Oil minister blames US for price hike
India on Tuesday blamed the proposed US sanctions on Iran for the spike in global crude oil prices and not supply constraints. The US embargo on supplies from the Islamic nation is set to take effect from early November.
“There is no issue of availability of crude oil today. But due to geopolitical uncertainty in different parts of the world, there is a sentimental issue. That is the primary challenge,” oil minister Dharmendra Pradhan told reporters on the sidelines of an industry event.
“From day one, we are confident that there is no problem in sourcing of crude. There is plenty available in different parts of the world. The sentiment is that if a big oil producer goes out of the market, it may hamper supplies, impact prices and lead to volatility. The issue is not shortfall. The issue is sentiment,” he said.

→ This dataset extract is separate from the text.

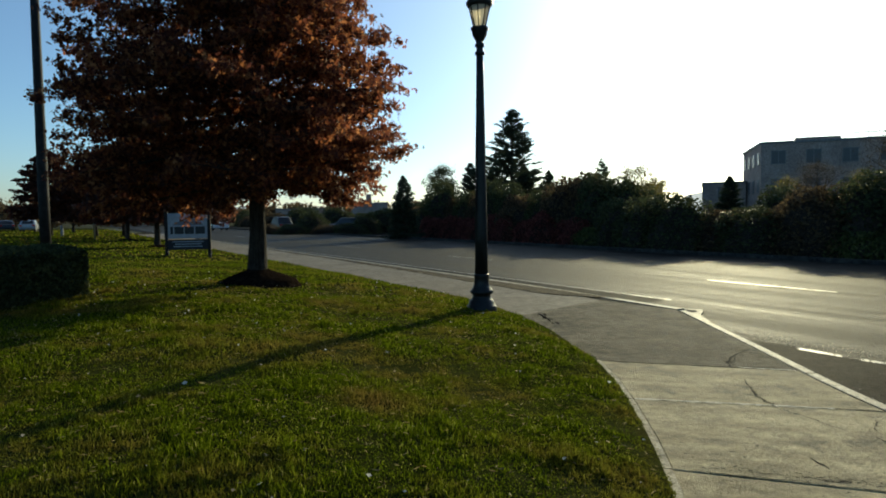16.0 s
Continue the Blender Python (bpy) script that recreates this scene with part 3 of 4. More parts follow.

Oil prices hit a four-year high of $86.74 a barrel earlier this month.
IHS Markit vice-chairman Daniel Yergin, who was present along with Pradhan, said oil markets had a sentiment problem and not a supply issue.
“Oil market is physically balanced but emotionally unbalanced because of uncertainty, because of geopolitical issues. That is what is impacting the price.”
Refusing to say if India had sought a waiver of sanctions from the US on purchasing crude oil from Iran, Pradhan said he had articulated the country’s position on importing oil from the Persian Gulf nation earlier and “there was nothing new to repeat”.
Last week Pradhan had said two state-owned oil refiners — Indian Oil and MRPL — had booked 1.25 million tonnes (mt) of crude oil from Iran for November supply.